例)2月15日現在で、解約通知期限が30日前まで・家賃発生日が毎月1日(月割り)の場合……最も損をしない解約(退去)日=3月31日


退去月の家賃計算が『日割り』の場合は、入居時期や引っ越し日などの都合で決めればよいでしょう。

3.解約取り消し・延長は可能か

解約手続き後、あまり時間がたっていない場合は解約の取り消し・延長を受け入れてもらえることがあります。ただし、次の入居者が決まっている場合は不可能です。


解約取り消しや解約日の延長をしたい場合は、できるだけ早く申し出ることが大切です。

4.賃貸解約は本人以外でも可能か

解約通知書の記載は、契約者本人がおこなう必要があります。同居人や親族、連帯保証人であっても、本人なしで賃貸借契約を解約することは難しいと考えましょう。


退去立ち会いは、委任状を用意すれば代理人がおこなえます。

5.下水が臭いなどの理由で解約できるか

下水が臭い・騒音がひどいなどの理由でも、解約は可能です。ただし、賃貸借契約書にそった解約違約金の支払い義務は発生します。解約・退去を考える前に、物件管理者にトラブルに関する相談をしましょう。
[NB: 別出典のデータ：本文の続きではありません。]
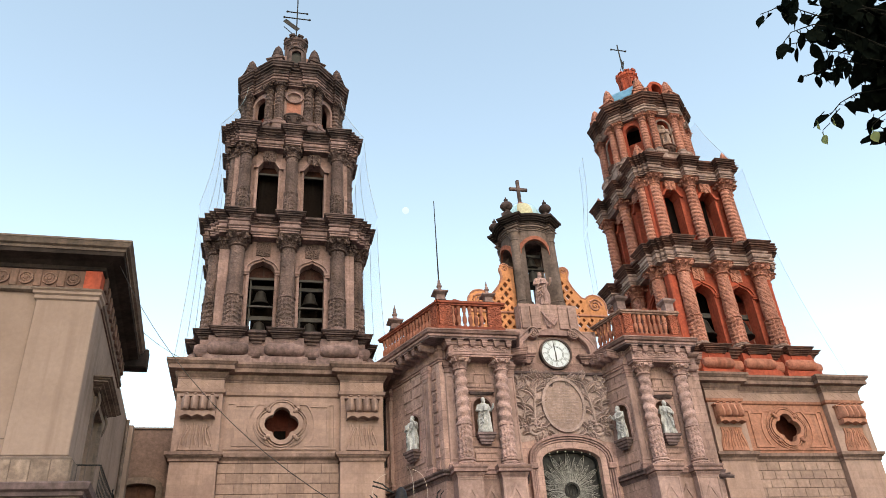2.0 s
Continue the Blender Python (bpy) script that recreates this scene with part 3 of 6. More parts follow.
        dy = 0.0 if n == 0 else 0.19
        for sx in (-1, 1):
            for sz in (-1, 1):
                tube(b, [(sx * (0.17 + (0.13 - 0.014 * i) * math.cos(0.85 * i)), -face - 0.1 - dy, zc + sz * (hh * 0.45 + (0.14 - 0.015 * i) * math.sin(0.85 * i))) for i in range(8)], 0.035, 5)
            tube(b, [(sx * 0.3, -face - 0.1 - dy, zc - hh * 0.9), (sx * 0.08, -face - 0.1 - dy, zc), (sx * 0.3, -face - 0.1 - dy, zc + hh * 0.9)], 0.03, 5)
        crest = to_mesh("crest", b, carved)
        b = BM()
        box(b, -0.75, 0.75, -face - 0.3, -face + 0.1, z0 - 0.02, z0 + 0.34)
        box(b, -0.85, 0.85, -face - 0.36, -face + 0.1, z0 + 0.34, z0 + 0.45)
        sillm = to_mesh("sill", b, sill if n else pale)
        strip = to_mesh("pilaster_strip", box(BM(), *((-0.26, 0.26) if n == 0 else (-0.17, 0.17)), -face - 0.24, -face, z0, capb + 0.2, 0.015), fram)
        if side < 0:
            cols = column_meshes("belfry_column", r, z0 + 0.15, capt, capt - capb, 0.5, 4.5, carved, carved, ped, 2, 0.06, "leafy")
        else:
            cols = column_meshes("belfry_column", r, z0 + 0.15, capt, capt - capb, 0.5, 5.5 if n == 0 else 22.0, carved, carved, ped, 2, 0.1, "leafy" if n == 0 else "bark")
        # leafy capital of the flat pilaster strips
        pw = 0.26 if n == 0 else 0.17
        b = ring(BM(), [(-pw, -face - 0.24), (pw, -face - 0.24), (pw, -face), (-pw, -face)], [(0.04, capb), (0.04, capb + 0.06), (0.0, capb + 0.08), (0.03, capb + 0.2), (0.1, capb + 0.34), (0.03, capb + 0.36), (0.06, capb + 0.46), (0.14, capt - 0.16), (0.05, capt - 0.15), (0.1, capt - 0.1), (0.1, capt)])
        for g in (-1, 0, 1):
            for w_, zz in ((0.9, capb + 0.3), (1.15, capt - 0.2)):
                lathe(b, [(0.01, -0.1), (0.07, -0.07), (0.09, 0.0), (0.06, 0.08), (0.01, 0.1)], 8, Matrix.Translation((g * pw * w_, -face - 0.33, zz)))
        pilcap = to_mesh("pilaster_capital", b, carved)
        pedm = to_mesh("pedestal", ring(BM(), [(-r * 1.6, -r * 1.6), (r * 1.6, -r * 1.6), (r * 1.6, r * 1.6), (-r * 1.6, r * 1.6)], [(0.06, z0 - 0.05), (0.06, z0 + 0.05), (0, z0 + 0.08), (0, z0 + 0.15)]), ped)
        for k in range(4):
            m = spin(k, cx, cy)
            wk = part("belfry_wall", wallmesh, None, T, "", m)
            for f in frames:
                part("window_frame", f, None, wk, "", m)
            for x in (-1.3, 1.3):
                part("crest", crest, None, wk, "", m @ Matrix.Translation((x, 0, 0)))
                part("sill", sillm, None, wk, "", m @ Matrix.Translation((x, 0, 0)))
            for x in ((-lat - 0.66, lat + 0.66) if n == 0 else (-lat - 0.44, lat + 0.44)):
                ps = part("pilaster_strip", strip, None, T, "", m @ Matrix.Translation((x, 0, 0)))
                part("capital", pilcap, None, ps, "", m @ Matrix.Translation((x, 0, 0)))
            for x in (-lat, 0, lat):
                add_column(cols, T, m @ Matrix.Translation((x, -off, 0)))
                part("pedestal", pedm, None, T, "", m @ Matrix.Translation((x, -off, 0)))
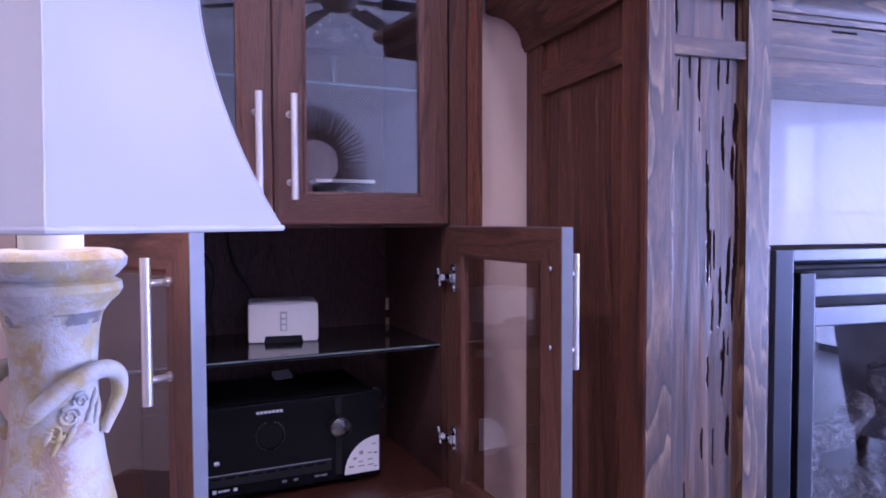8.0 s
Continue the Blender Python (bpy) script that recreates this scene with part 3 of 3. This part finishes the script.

臭いの原因が、設備の不具合であれば貸主側に修復責任があります。騒音トラブルでは、隣人への注意喚起をしてくれるはずです。違約金とは別問題ですが、物件環境が原因で健康被害などが起こった場合は、損害賠償請求ができることがあります。

まとめ

賃貸物件の解約連絡を『いつまでに』『どのように』するのかは、賃貸借契約書で確認できます。解約・退去する際には、次のことも一緒に確認しましょう。

・家賃の発生日と退去月の家賃計算

・退去費用(敷金・修繕費のルール)

・解約違約金の有無

上記を知れば、スムーズに解約手続きが進み、費用面で損をすることもありません。


新居に引っ越すときには、荷造りの他にも住民票の変更やライフラインの解約(転居)手続きなど、多くの準備が必要です。この記事を参考にして、新生活への準備をサクサクと進めてくださいね。